Y Jesús le dijo: «¿Qué está escrito en la Ley? ¿Qué lees en ella?» Respondiendo [el intérprete de la Ley], dijo: «Amarás al Señor tu Dios con todo tu corazón, y con toda tu alma, y con toda tu fuerza, y con toda tu mente, y a tu prójimo como a ti mismo»[6].
Como se aprecia en los Evangelios, eso era justo lo que Jesús había estado enseñando; quizás el intérprete de la Ley se lo había oído decir. Su respuesta estaba tomada de dos pasajes de las Escrituras: Levítico 19:18 y Deuteronomio 6:5.
Jesús le dijo al intérprete de la Ley que tenía razón, que debía cumplir ese principio de amar a Dios con todo su ser y amar a su prójimo.
En su siguiente frase, el intérprete de la Ley está buscando la forma de justificarse ante Dios. El hombre quiere saber qué es lo que tiene que hacer, qué obras, qué actos debe realizar para justificarse, es decir, para merecerse la salvación. Pero queriendo [el intérprete de la Ley] justificarse a sí mismo, dijo a Jesús: «¿Y quién es mi prójimo?»[7]

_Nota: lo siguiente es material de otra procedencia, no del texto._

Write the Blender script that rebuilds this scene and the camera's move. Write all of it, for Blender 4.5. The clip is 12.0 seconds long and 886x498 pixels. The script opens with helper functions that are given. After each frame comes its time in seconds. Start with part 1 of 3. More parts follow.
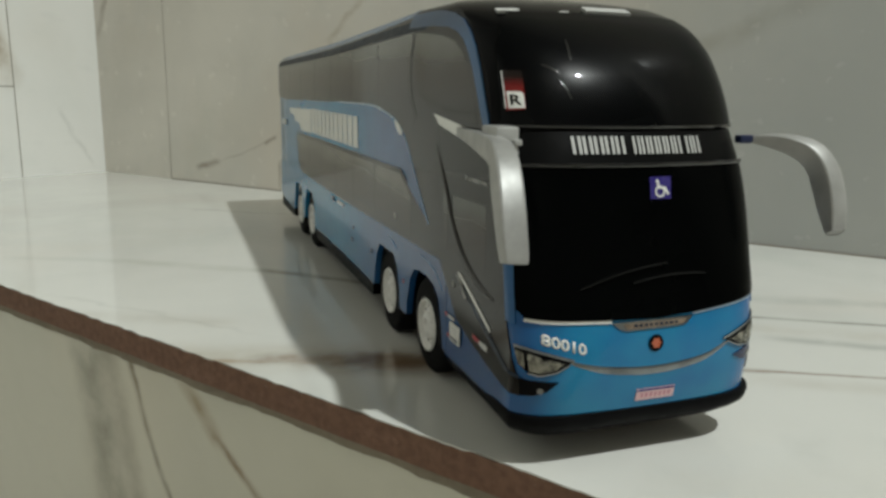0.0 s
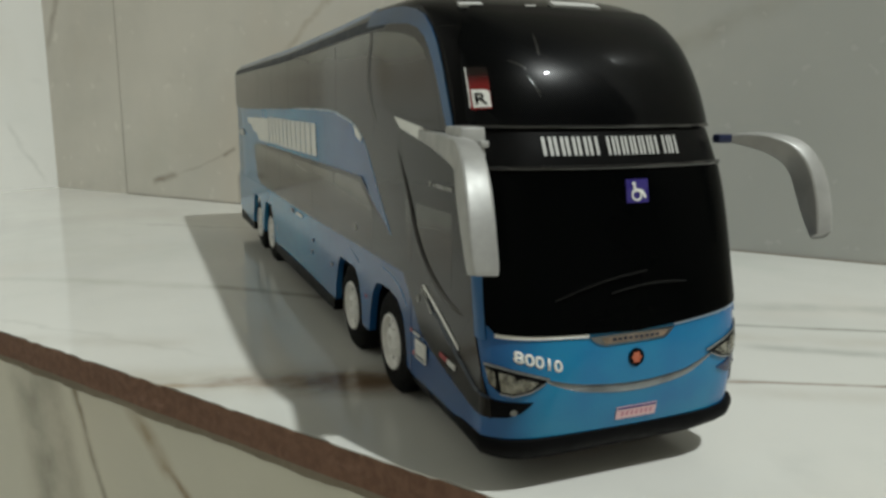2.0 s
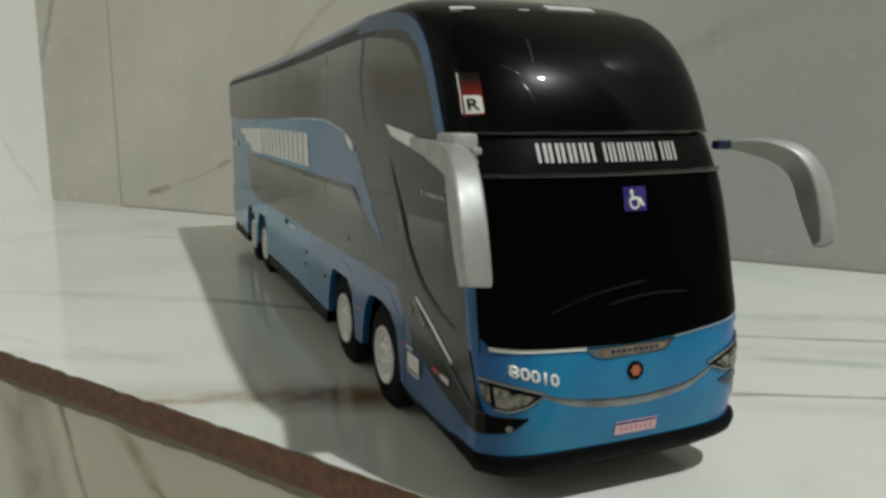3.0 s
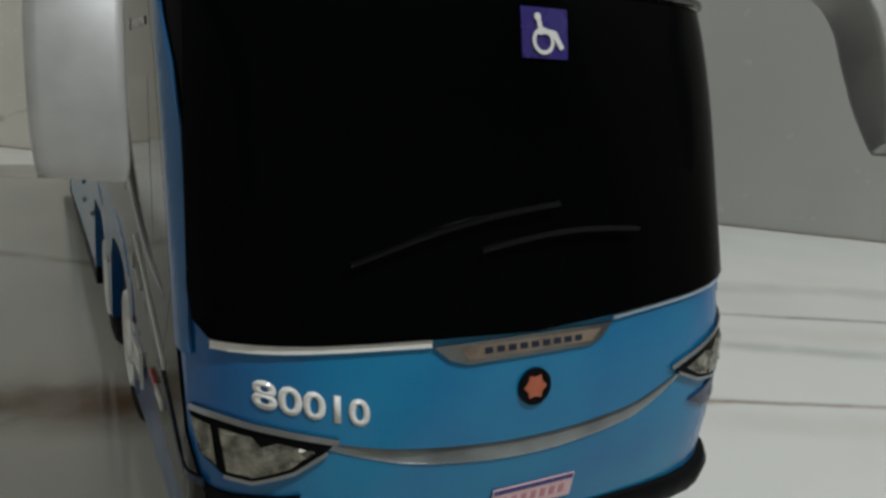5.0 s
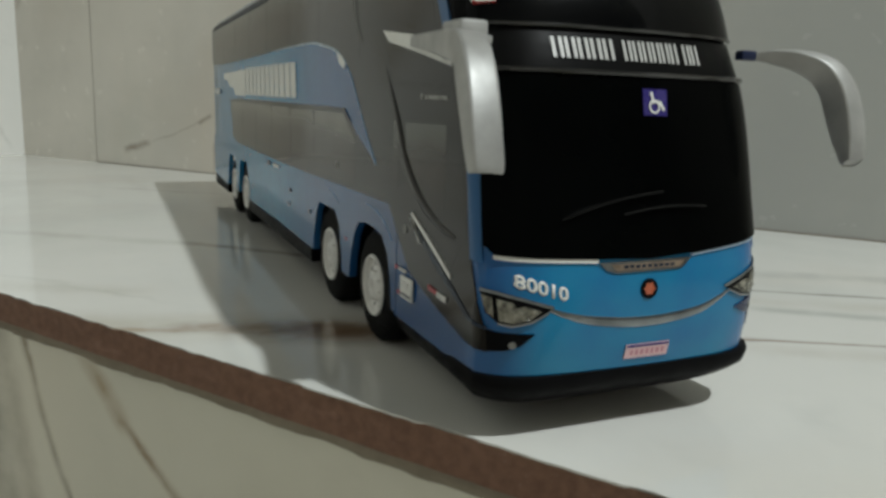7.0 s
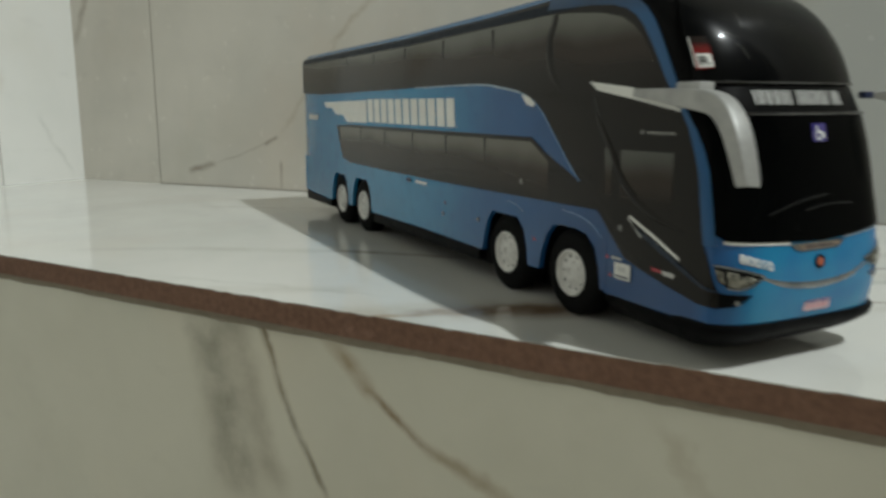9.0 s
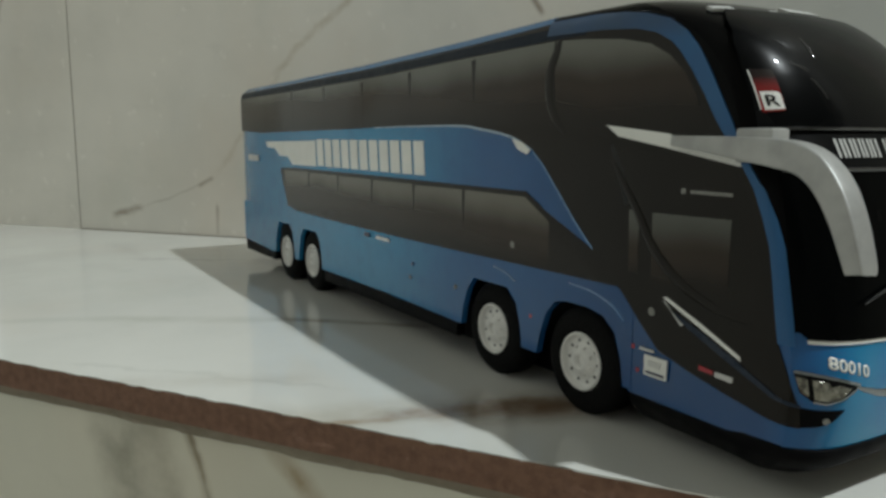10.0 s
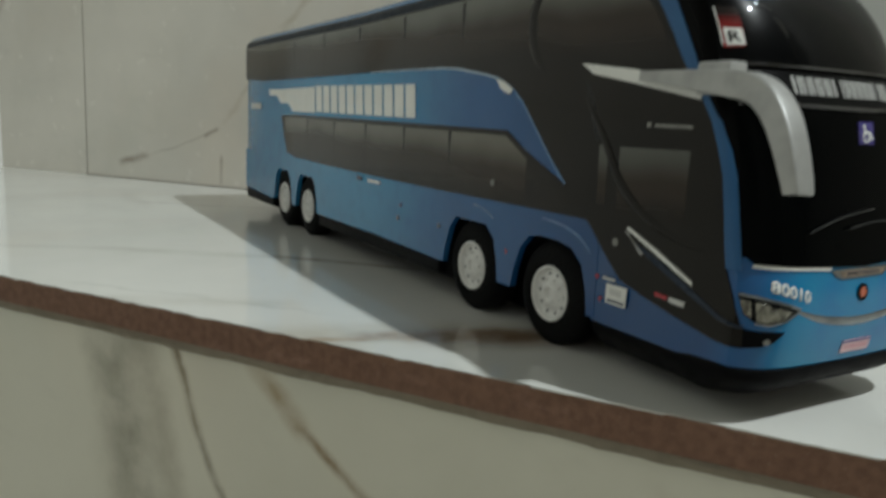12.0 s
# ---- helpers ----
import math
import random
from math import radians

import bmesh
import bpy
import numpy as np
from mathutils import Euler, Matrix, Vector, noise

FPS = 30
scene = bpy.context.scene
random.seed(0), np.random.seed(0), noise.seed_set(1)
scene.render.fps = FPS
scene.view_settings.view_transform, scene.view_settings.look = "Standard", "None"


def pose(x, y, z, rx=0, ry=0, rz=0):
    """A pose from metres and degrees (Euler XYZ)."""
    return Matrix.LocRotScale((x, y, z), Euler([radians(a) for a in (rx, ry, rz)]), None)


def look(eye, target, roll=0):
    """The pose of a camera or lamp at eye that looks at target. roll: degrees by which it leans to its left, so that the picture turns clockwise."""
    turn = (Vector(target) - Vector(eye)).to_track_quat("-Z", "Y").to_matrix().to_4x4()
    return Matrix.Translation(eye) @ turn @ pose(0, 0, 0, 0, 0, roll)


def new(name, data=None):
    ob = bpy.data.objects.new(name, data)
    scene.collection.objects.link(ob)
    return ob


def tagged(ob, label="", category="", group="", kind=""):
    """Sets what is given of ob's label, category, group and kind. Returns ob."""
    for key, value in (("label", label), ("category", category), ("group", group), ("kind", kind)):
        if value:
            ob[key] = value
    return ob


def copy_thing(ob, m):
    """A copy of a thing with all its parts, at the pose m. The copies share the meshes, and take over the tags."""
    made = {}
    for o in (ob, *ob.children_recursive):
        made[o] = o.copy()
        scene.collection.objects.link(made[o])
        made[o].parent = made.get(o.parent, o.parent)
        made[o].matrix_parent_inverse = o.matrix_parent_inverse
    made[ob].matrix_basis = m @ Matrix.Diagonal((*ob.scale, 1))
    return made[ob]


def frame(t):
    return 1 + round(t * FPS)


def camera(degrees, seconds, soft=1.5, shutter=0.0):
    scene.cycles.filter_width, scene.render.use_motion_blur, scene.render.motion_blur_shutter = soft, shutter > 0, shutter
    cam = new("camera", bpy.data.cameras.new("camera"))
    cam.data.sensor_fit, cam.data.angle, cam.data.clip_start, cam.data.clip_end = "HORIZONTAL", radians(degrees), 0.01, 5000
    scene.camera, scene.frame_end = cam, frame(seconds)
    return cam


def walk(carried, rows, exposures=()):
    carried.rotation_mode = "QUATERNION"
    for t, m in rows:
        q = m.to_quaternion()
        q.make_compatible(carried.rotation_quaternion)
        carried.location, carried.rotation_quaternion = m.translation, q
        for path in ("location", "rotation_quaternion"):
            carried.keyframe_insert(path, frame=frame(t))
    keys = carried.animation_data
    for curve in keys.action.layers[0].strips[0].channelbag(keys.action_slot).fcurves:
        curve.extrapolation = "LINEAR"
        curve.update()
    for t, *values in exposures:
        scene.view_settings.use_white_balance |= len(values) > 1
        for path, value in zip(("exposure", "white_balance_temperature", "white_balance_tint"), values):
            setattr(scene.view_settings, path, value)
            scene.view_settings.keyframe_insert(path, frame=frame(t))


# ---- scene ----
# A toy coach on a tiled ledge. Lengths of the coach are in coach widths, K metres each.
K = 0.085
cam = camera(60.0, 12.0, soft=3.0, shutter=0.5)
PATH = [
    (0, (-0.13427, -0.18462, 0.11190), (-0.06838, -0.00059, 0.07076), 0.90),
    (0.5, (-0.13071, -0.17843, 0.10938), (-0.06312, 0.00510, 0.06877), 0.60),
    (1, (-0.13201, -0.17115, 0.10875), (-0.06218, 0.01164, 0.06862), 0.31),
    (1.5, (-0.13045, -0.17048, 0.10849), (-0.05757, 0.01152, 0.07023), 0.52),
    (2, (-0.12715, -0.16892, 0.10827), (-0.05321, 0.01268, 0.07015), 0.30),
    (2.5, (-0.12656, -0.16639, 0.10901), (-0.05167, 0.01485, 0.07105), 0.08),
    (3, (-0.12316, -0.16363, 0.10680), (-0.04864, 0.01832, 0.07160), 0.04),
    (3.5, (-0.09041, -0.11868, 0.09373), (-0.01254, 0.06269, 0.06301), 0.81),
    (3.7, (-0.08043, -0.11083, 0.09175), (-0.00069, 0.07038, 0.06523), 2.10),
    (4, (-0.06838, -0.08878, 0.08036), (0.02025, 0.08726, 0.04786), 1.38),
    (4.5, (-0.05987, -0.08100, 0.07795), (0.03112, 0.09277, 0.04025), 2.13),
    (5, (-0.05658, -0.07820, 0.07739), (0.03551, 0.09372, 0.03424), 2.58),
    (5.5, (-0.06269, -0.08724, 0.08383), (0.02515, 0.08700, 0.04113), 3.08),
    (6, (-0.06451, -0.09352, 0.08538), (0.02173, 0.08241, 0.04650), 2.84),
    (6.5, (-0.08340, -0.11833, 0.08368), (-0.00055, 0.05985, 0.04781), 3.36),
    (6.7, (-0.09974, -0.13113, 0.07976), (-0.02209, 0.04876, 0.04092), 2.61),
    (7, (-0.12276, -0.14969, 0.08308), (-0.04357, 0.02959, 0.04451), 2.01),
    (7.5, (-0.15384, -0.18901, 0.09788), (-0.07206, -0.01079, 0.05976), 1.01),
    (8, (-0.18121, -0.22122, 0.11257), (-0.09688, -0.04411, 0.07491), 0.01),
    (8.3, (-0.19818, -0.22725, 0.11587), (-0.11233, -0.05081, 0.07849), -0.59),
    (8.5, (-0.21099, -0.21863, 0.11340), (-0.12526, -0.04218, 0.07574), -0.66),
    (9, (-0.24310, -0.18082, 0.09373), (-0.15487, -0.00552, 0.05655), 0.07),
    (9.5, (-0.22990, -0.11431, 0.09777), (-0.13105, 0.05647, 0.06672), -0.46),
    (10, (-0.21988, -0.10896, 0.09926), (-0.11818, 0.06045, 0.07001), 0.11),
    (10.5, (-0.22592, -0.12449, 0.10110), (-0.12524, 0.04559, 0.07214), 0.53),
    (11, (-0.22498, -0.13458, 0.10218), (-0.12254, 0.03435, 0.07264), 0.93),
    (11.5, (-0.22507, -0.13838, 0.10160), (-0.12282, 0.03037, 0.07047), 0.83),
    (12, (-0.21724, -0.12729, 0.08398), (-0.11781, 0.04240, 0.04906), 2.69),
]
EXPOSURES = [(0.0, -0.01, 6520, 10), (3.0, -0.05, 6480, 10), (3.6, -0.18, 6350, 12), (5.5, -0.34, 6230, 15), (6.0, -0.33, 6230, 15), (6.5, -0.17, 6280, 13), (8.5, -0.04, 6400, 10), (9.5, -0.06, 6300, 10), (10.0, -0.10, 6250, 10), (12.0, -0.09, 6250, 10)]
walk(cam, [(t, look(eye, target, roll)) for t, eye, target, roll in PATH], EXPOSURES)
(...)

El intérprete de la Ley entiende que puede amar a Dios cumpliendo la Ley; pero eso de «amar a su prójimo» le parece un poco vago o confuso. Así que quiere saber quién es su prójimo, a quién concretamente tiene que amar. Sabe que en la categoría de «prójimo» están sus paisanos judíos. Pero ¿hay otros? Los gentiles no eran considerados «prójimos», aunque en Levítico 19:34 dice: El extranjero que resida con ustedes les será como uno nacido entre ustedes, y lo amarás como a ti mismo…
Entonces, sus prójimos serían probablemente sus paisanos judíos y todo extranjero que viviera en su ciudad. Cualquier otro desde luego no sería su prójimo, y menos los detestados samaritanos.
Es en respuesta a la pregunta: «¿Quién es mi prójimo?» —en otras palabras, a quién tengo que amar— que Jesús cuenta la parábola.
Jesús le respondió: «Cierto hombre bajaba de Jerusalén a Jericó, y cayó en manos de salteadores, los cuales después de despojarlo y de darle golpes, se fueron dejándolo medio muerto»[8].
La distancia hasta Jericó era de unos 27 kilómetros, por un camino que tenía fama de peligroso a causa de los ladrones. En Oriente Medio, lo normal era que los bandidos golpearan a sus víctimas solo si estas se resistían; probablemente eso fue lo que hizo el hombre en cuestión, pues le quitaron la ropa, lo golpearon y lo abandonaron en el camino, inconsciente, medio muerto.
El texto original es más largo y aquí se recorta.